## [PROVIDED DATA]
* Start *

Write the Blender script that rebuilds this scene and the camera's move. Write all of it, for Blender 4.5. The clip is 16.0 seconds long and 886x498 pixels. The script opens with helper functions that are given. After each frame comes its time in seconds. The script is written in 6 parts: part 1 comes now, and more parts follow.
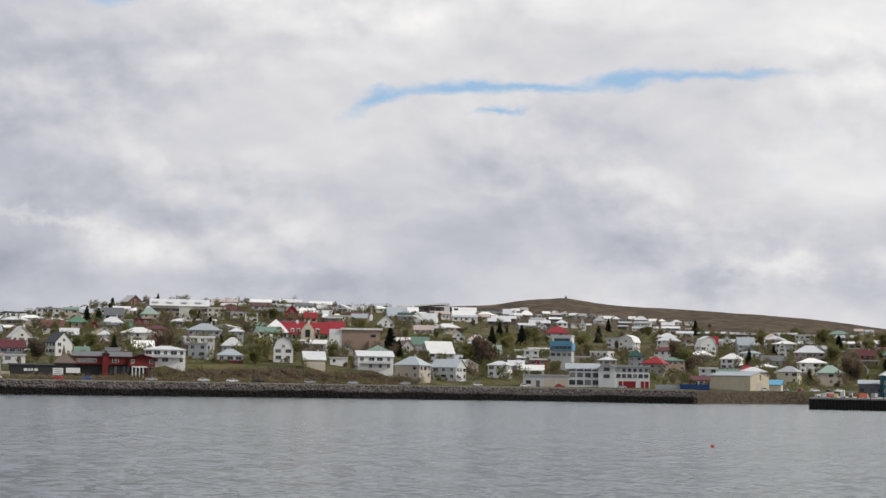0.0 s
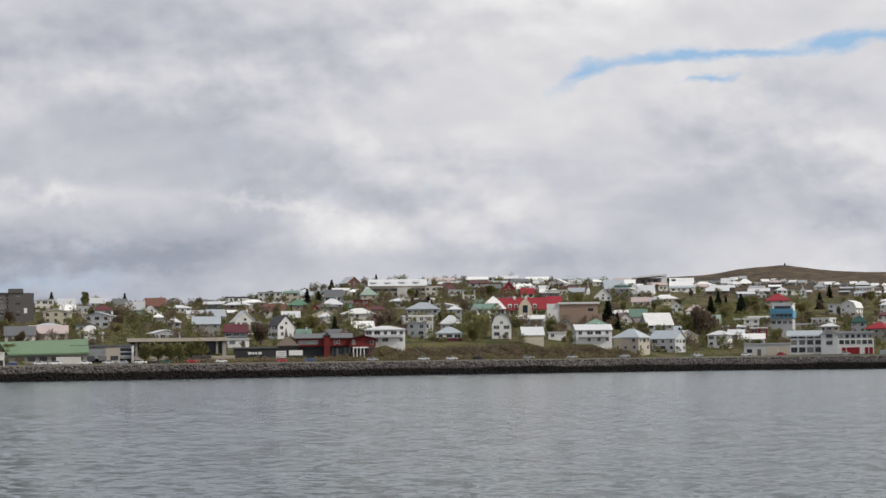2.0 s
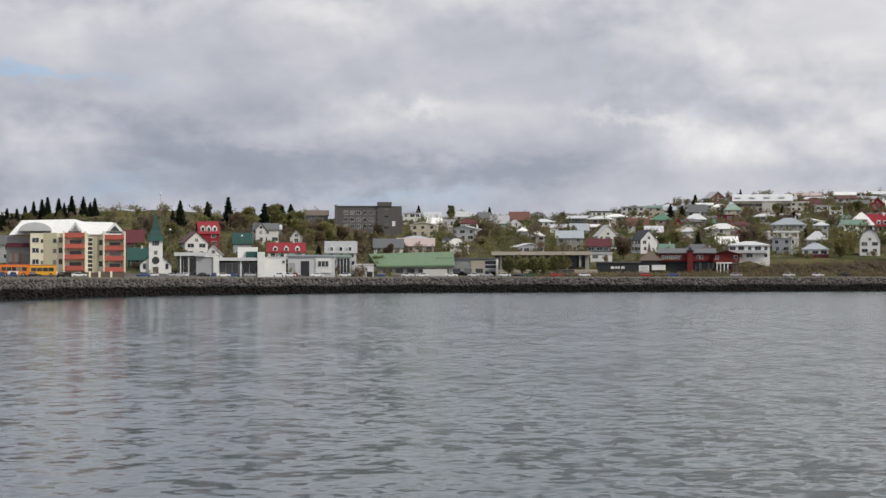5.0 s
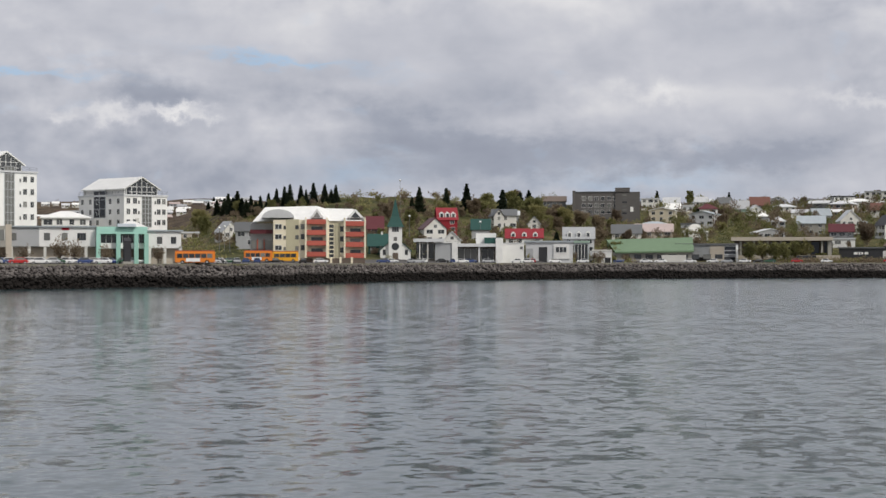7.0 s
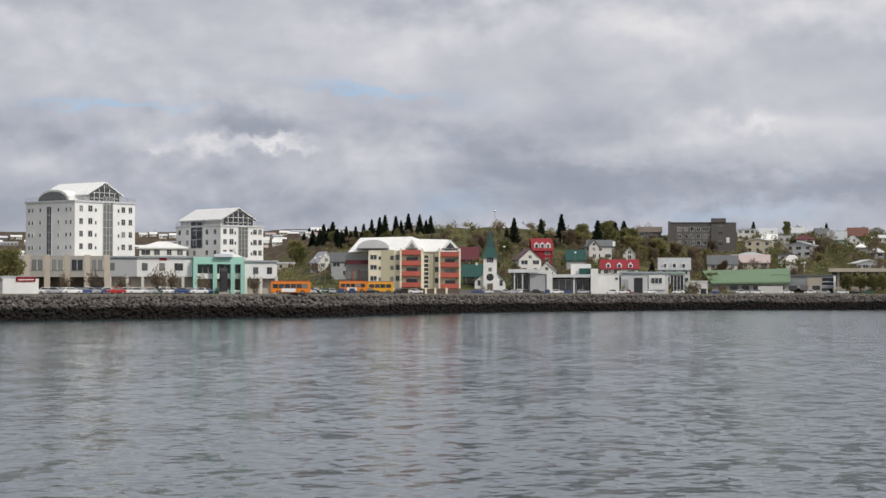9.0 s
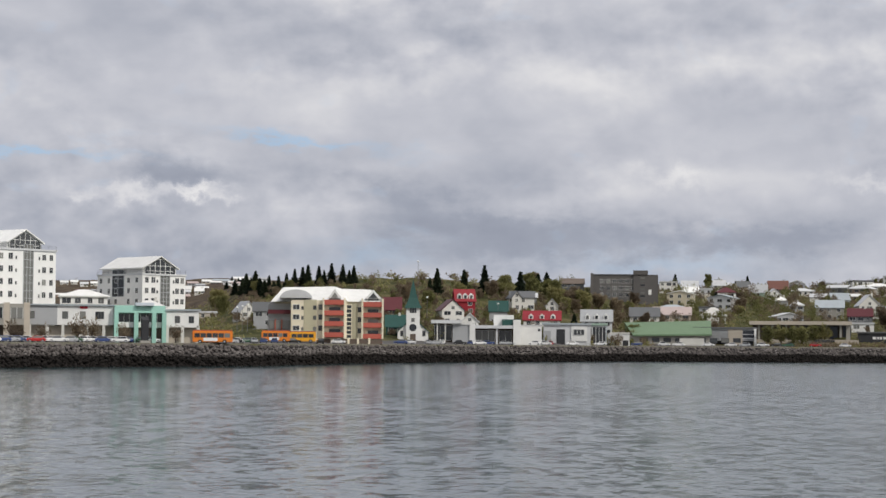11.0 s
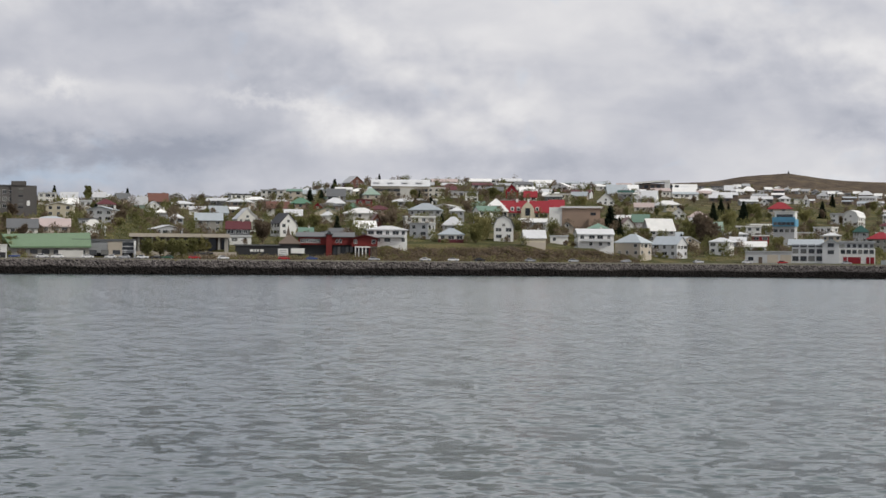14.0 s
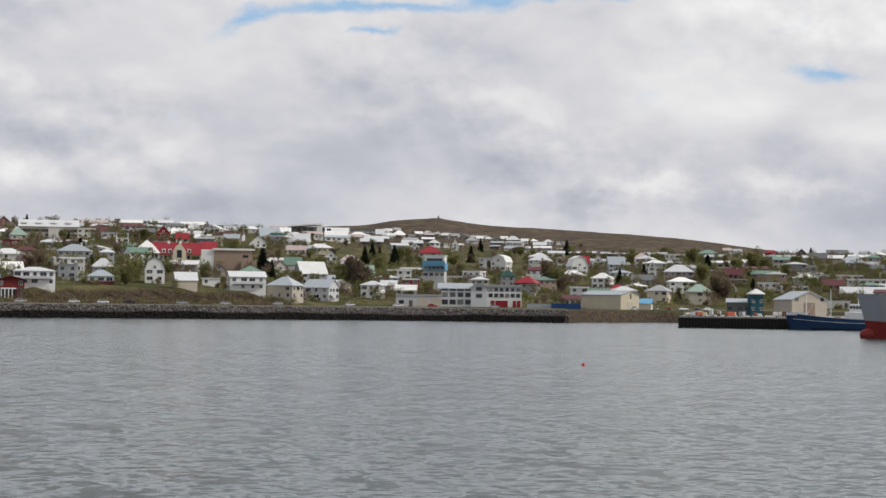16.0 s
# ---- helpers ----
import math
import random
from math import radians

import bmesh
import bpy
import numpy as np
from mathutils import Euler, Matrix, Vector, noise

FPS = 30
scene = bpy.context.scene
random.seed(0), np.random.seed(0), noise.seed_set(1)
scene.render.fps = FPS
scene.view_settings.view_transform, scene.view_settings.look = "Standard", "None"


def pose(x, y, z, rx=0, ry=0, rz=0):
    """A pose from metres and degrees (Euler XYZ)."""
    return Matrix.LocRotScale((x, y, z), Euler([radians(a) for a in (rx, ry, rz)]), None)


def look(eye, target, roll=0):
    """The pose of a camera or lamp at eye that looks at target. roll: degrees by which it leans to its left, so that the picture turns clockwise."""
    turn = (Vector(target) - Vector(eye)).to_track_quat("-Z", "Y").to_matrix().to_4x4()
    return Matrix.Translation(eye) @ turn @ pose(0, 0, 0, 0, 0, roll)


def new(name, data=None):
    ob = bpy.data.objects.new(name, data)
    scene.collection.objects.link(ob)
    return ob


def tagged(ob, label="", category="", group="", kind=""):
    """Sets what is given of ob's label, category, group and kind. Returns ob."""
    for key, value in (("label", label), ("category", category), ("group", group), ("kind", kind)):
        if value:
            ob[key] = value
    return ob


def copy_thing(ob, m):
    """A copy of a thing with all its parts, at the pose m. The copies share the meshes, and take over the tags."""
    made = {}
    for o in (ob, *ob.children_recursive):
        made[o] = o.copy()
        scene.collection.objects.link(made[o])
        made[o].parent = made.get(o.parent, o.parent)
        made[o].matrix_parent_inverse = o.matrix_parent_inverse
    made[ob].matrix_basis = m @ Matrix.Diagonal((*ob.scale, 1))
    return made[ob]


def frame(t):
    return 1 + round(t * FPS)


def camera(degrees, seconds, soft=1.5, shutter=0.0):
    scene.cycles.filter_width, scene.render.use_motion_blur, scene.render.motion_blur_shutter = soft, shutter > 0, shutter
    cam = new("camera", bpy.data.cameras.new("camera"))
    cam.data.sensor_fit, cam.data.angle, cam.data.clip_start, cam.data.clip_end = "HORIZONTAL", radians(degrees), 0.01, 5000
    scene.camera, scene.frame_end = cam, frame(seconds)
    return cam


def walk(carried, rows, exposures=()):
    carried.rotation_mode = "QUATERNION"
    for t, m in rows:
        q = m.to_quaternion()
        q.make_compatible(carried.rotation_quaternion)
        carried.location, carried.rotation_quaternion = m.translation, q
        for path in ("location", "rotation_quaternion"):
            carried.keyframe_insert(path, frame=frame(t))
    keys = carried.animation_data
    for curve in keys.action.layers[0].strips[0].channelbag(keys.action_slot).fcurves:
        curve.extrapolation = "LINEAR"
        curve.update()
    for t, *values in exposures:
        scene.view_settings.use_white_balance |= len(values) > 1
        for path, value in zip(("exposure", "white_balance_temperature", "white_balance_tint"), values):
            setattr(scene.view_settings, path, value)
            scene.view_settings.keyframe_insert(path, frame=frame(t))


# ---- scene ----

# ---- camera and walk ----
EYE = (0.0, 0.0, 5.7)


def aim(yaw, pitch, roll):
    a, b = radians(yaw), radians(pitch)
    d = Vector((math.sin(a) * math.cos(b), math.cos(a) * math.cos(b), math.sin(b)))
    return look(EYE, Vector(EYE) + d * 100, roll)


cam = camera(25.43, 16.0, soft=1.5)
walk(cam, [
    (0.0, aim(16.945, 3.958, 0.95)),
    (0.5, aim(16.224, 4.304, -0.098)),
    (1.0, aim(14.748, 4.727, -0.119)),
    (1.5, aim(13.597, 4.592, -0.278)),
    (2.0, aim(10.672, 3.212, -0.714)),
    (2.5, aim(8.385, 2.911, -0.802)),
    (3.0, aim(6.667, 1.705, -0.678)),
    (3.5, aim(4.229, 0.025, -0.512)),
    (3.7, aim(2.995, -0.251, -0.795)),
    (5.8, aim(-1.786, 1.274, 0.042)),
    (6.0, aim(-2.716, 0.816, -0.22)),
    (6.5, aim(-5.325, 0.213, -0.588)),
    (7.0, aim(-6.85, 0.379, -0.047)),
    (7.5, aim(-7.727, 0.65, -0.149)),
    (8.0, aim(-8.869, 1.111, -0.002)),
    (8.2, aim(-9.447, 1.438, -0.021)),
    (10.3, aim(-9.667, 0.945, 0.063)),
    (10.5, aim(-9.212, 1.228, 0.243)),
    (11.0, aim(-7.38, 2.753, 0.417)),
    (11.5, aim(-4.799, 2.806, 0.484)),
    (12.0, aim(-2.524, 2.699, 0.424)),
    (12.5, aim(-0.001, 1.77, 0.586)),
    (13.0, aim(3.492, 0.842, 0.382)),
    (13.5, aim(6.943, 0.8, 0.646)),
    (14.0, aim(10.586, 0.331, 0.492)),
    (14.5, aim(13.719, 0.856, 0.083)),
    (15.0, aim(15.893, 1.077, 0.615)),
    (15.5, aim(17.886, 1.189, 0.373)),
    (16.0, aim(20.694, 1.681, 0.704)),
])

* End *

## [AIM]
Select all lines in the listing above where the word "label" appears, and show them.

## [SOLVED PROBLEM]
def tagged(ob, label="", category="", group="", kind=""):
    """Sets what is given of ob's label, category, group and kind. Returns ob."""
    for key, value in (("label", label), ("category", category), ("group", group), ("kind", kind)):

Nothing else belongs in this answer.